Flipping back to the MA3’s presentation of Tidal’s version, I found myself better able to relax into the music. I was less on the edge of my seat. Not less on edge—mark that. The LP pulled me in a touch deeper, gave me a feeling of texture, whereas the digital version gave me more of a back-of-the-room perspective.

Again, in the back of my mind, I couldn’t decide whether the LP was adding something or the Tidal version was leaving something out. In the end, I preferred the LP, as Tango: Zero Hour is dirty music, full of base emotions, and the added granularity made it more of an emotional event.

Another recording in which the LP and digital versions should match up perfectly is Pink Floyd’s Animals (2018 Remix). I wrote about the LP (Pink Floyd Records, PFRLP28) in my “For the Record” column a few months back, as it’s a long-time favorite. Given that Tidal confirms it offers this specific remixed version, I figured it was a slam dunk.


Here, the big difference was down at the bottom. Back when I first began writing this editorial, I felt that Roger Waters’s bass benefited hugely from the remix—there was more definition to each note and the level felt like it had been bumped a touch. This change gave the whole album more body and presence. I loved it.

The bass was even more pronounced when I was listening to Tidal’s version, but it wasn’t boomy or out of control. I much preferred the bass here, as it gave even more of a bump to the immediacy, the drive of the album, especially Waters’s tasteful, loping bass line on “Dogs.” Further, the LP version didn’t feel as if it were adding anything to my enjoyment of the music. The masters sounded essentially the same, except for this difference, so maybe my pressing was a bit off? Who knows? With vinyl versus digital, there are so many variables that eventually, my head began to spin trying to make objective sense of it.

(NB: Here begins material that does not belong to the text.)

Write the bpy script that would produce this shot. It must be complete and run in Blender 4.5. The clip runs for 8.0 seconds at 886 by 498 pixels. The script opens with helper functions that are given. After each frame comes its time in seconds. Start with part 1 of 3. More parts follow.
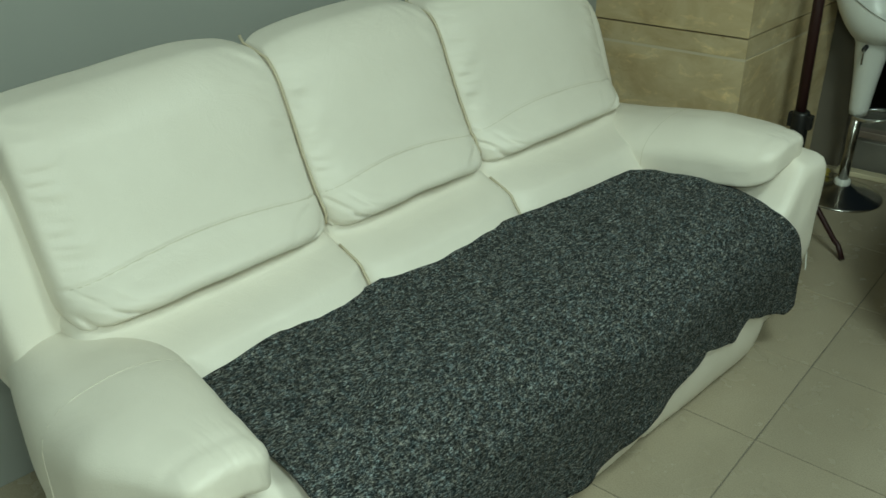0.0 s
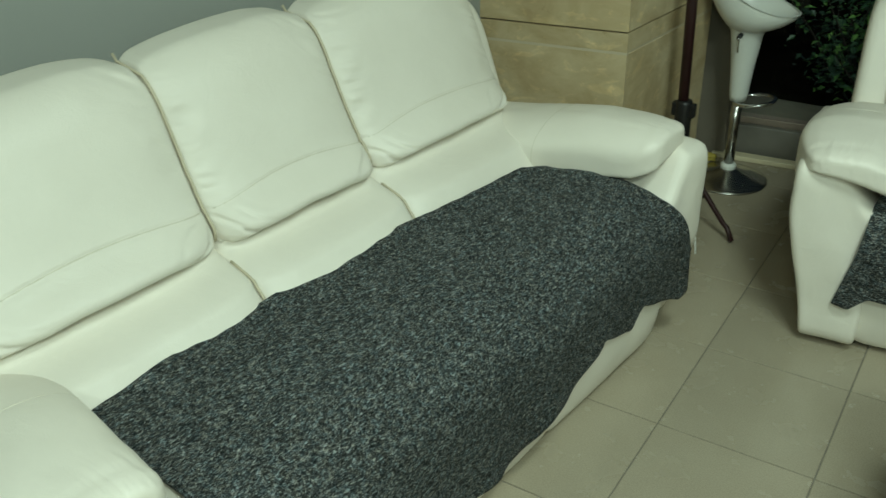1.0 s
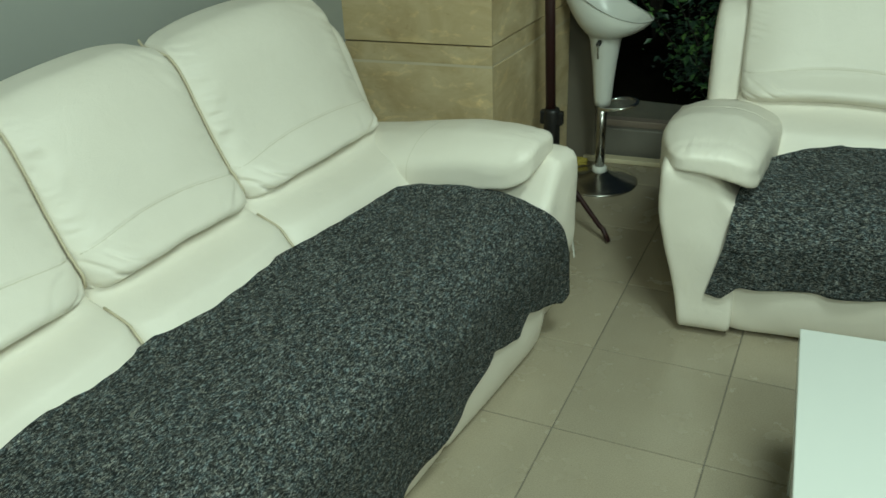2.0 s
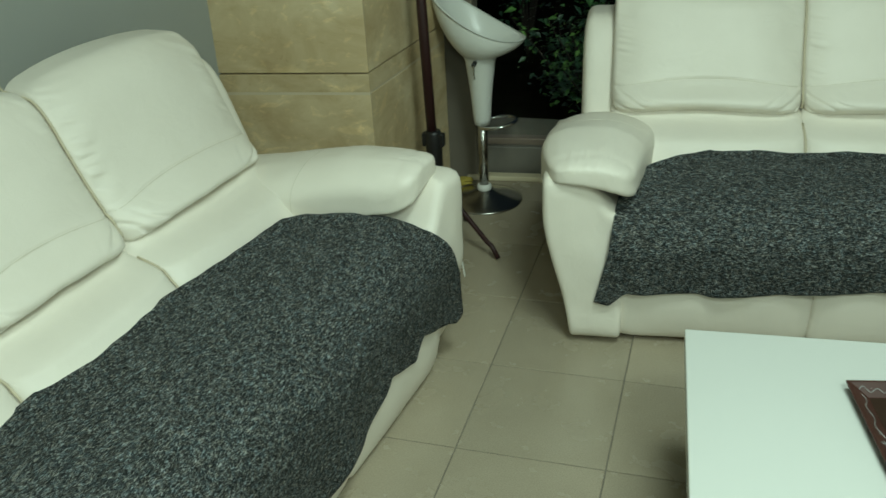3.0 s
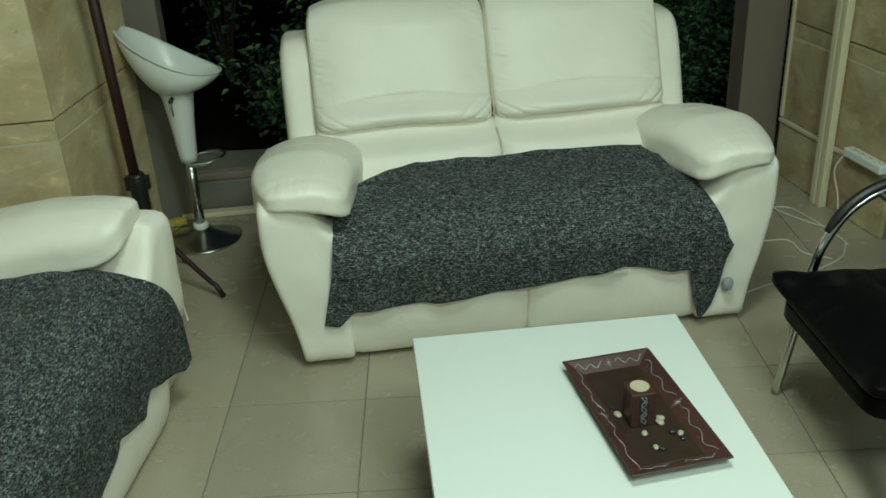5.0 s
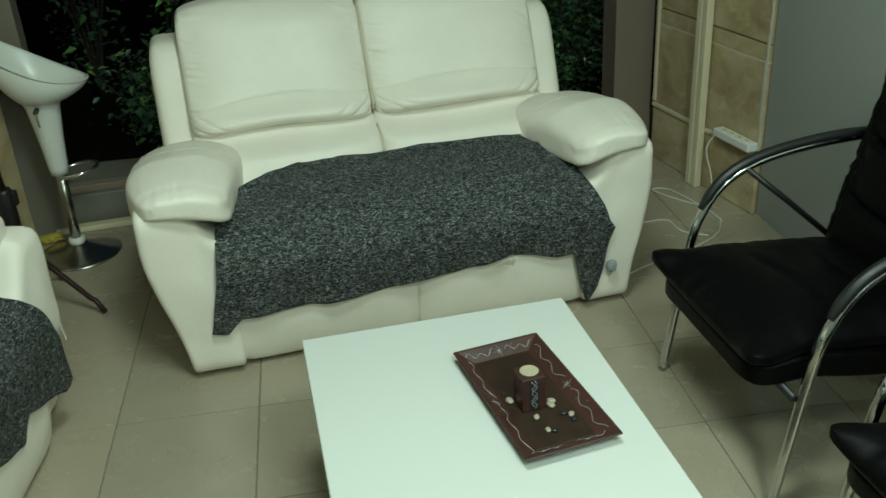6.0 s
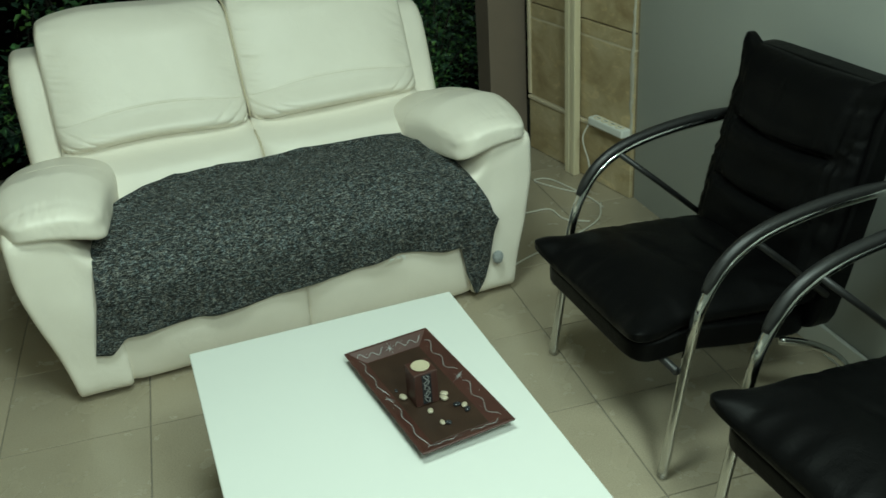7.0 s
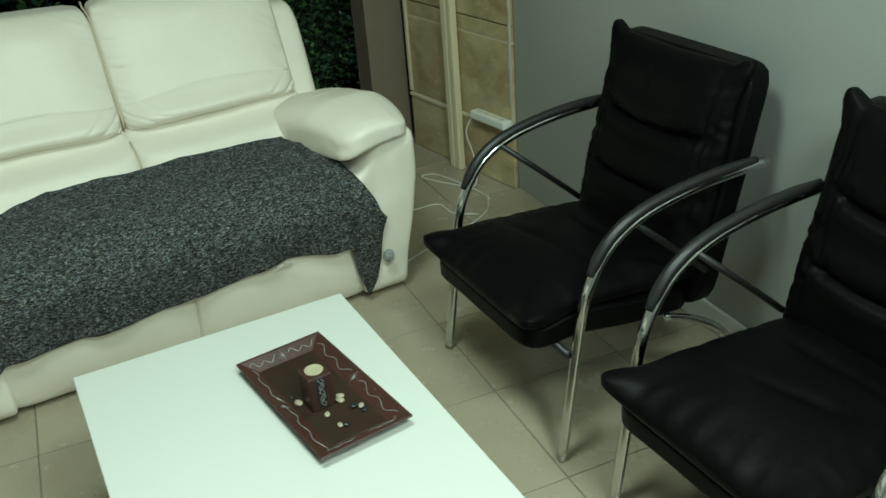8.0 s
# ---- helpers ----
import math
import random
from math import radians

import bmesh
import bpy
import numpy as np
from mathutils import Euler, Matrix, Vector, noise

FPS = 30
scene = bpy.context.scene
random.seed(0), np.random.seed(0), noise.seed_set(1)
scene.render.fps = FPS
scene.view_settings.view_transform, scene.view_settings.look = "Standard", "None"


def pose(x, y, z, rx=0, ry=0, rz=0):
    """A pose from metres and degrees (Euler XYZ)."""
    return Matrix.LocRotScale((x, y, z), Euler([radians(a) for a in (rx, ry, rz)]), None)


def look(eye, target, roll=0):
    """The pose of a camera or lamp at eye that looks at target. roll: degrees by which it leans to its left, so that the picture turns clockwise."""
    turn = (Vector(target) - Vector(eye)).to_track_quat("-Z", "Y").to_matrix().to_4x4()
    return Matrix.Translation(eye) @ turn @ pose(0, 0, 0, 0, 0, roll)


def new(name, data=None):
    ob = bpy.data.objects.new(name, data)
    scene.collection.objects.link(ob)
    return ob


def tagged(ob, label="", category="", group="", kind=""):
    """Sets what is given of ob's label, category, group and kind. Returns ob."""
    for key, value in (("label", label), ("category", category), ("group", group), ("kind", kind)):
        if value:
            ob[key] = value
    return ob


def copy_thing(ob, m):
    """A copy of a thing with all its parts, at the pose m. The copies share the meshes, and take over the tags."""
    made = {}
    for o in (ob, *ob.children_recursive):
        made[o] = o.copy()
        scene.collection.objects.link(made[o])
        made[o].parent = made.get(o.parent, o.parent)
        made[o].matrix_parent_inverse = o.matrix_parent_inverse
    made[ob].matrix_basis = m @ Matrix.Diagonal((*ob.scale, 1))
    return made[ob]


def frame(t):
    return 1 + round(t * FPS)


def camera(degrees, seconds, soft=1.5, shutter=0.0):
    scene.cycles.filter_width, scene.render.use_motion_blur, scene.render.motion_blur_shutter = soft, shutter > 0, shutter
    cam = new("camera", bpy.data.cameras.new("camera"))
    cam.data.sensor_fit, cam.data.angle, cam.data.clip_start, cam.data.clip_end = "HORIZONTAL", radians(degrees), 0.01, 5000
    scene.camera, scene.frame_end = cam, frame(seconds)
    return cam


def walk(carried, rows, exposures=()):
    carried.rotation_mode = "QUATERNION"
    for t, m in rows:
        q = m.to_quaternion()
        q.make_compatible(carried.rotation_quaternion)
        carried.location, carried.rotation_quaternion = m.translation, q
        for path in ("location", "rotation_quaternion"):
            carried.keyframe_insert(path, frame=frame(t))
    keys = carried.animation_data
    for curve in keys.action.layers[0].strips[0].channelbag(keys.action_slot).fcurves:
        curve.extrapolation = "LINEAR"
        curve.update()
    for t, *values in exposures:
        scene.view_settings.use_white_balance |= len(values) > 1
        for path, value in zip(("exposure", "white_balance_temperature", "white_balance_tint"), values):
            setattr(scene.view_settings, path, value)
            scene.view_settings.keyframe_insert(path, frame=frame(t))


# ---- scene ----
cam = camera(51.0, 8.0, soft=1.55, shutter=0.25)
PATH = [
    (0, (0.544, -1.929, 1.602), (-0.559, -0.579, 0.621), -0.4),
    (0.5, (0.556, -1.912, 1.608), (-0.483, -0.516, 0.623), -0.8),
    (1, (0.575, -1.897, 1.609), (-0.378, -0.437, 0.629), -1.2),
    (1.5, (0.583, -1.888, 1.613), (-0.265, -0.358, 0.643), -1.8),
    (3, (0.604, -1.871, 1.615), (0.055, -0.181, 0.697), -3.2),
    (3.5, (0.607, -1.868, 1.622), (0.195, -0.134, 0.714), -3.4),
    (4, (0.619, -1.866, 1.618), (0.341, -0.1, 0.723), -3.4),
    (4.5, (0.632, -1.855, 1.609), (0.505, -0.069, 0.72), -3.1),
    (6, (0.671, -1.842, 1.587), (0.897, -0.074, 0.679), -3.3),
    (6.5, (0.679, -1.852, 1.583), (1.023, -0.105, 0.671), -3.4),
    (7, (0.692, -1.855, 1.582), (1.139, -0.135, 0.664), -3.9),
    (7.5, (0.702, -1.861, 1.584), (1.266, -0.181, 0.657), -4.3),
    (8, (0.713, -1.862, 1.578), (1.366, -0.219, 0.644), -4.5),
]
EXPOSURES = [(0, -0.62), (1.5, -0.38), (3.5, -0.40), (6, -0.40), (8, -0.19)]
walk(cam, [(t, look(e, g, r)) for t, e, g, r in PATH], EXPOSURES)

# ---- world, lights, exposure ----
world = bpy.data.worlds.new("night")
scene.world = world
world.use_nodes = True
bg = world.node_tree.nodes["Background"]
bg.inputs["Color"].default_value = (0.03, 0.05, 0.065, 1)
bg.inputs["Strength"].default_value = 0.3
LAMP_TINT = (0.772, 1.0, 0.885)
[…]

Right now, I feel like I’ve painted myself into a corner with this attempt to determine which is best for me. Part of me wants to take the coward’s way out and say I like them both and slink off into my basement. Because honestly, sound-wise, I could easily live with the MA3 as my only source. It’s a wonderful-sounding component.

I’m not going to do that, though. I’m going to stick my neck out and make a pronouncement. I still prefer vinyl. In the end, it’s not entirely about the sound. I still derive great pleasure from the tactile interaction I get with LPs and the whole process of physically handling them.

There’s a big but coming, though. The process of installing Roon and the MA3 has opened me up to a whole new world of convenience and—yes—great sound. Some albums sounded better via the MA3, and some sounded better through my analog chain. What I’ve figured out is that, if the source is of commensurate quality, the music will sound great either way. The convenience of digital, the ruggedness of the MA3, and the rich user experience of Roon are powerful draws.

Taking a listen

Installing and listening to this digital system has been a pleasure. The process of writing this editorial has forced me to consider, in great detail, what these two sources bring to my system. Rather than take my turntable for granted, I’ve had to delve deeply into both the musical result and my own preconceptions. I wanted to prefer my LPs, but I wasn’t willing to just make it so by way of inbuilt prejudices. I needed a hard challenge, and I got it. LPs still own my heart, but I’m really enjoying the digital life. After proofreading this piece, I’m going to head downstairs and fire up the MA3 for a good long listen. I’m going to flit from song to song because I can, and then I’m going to let Roon Radio take me wherever it wants.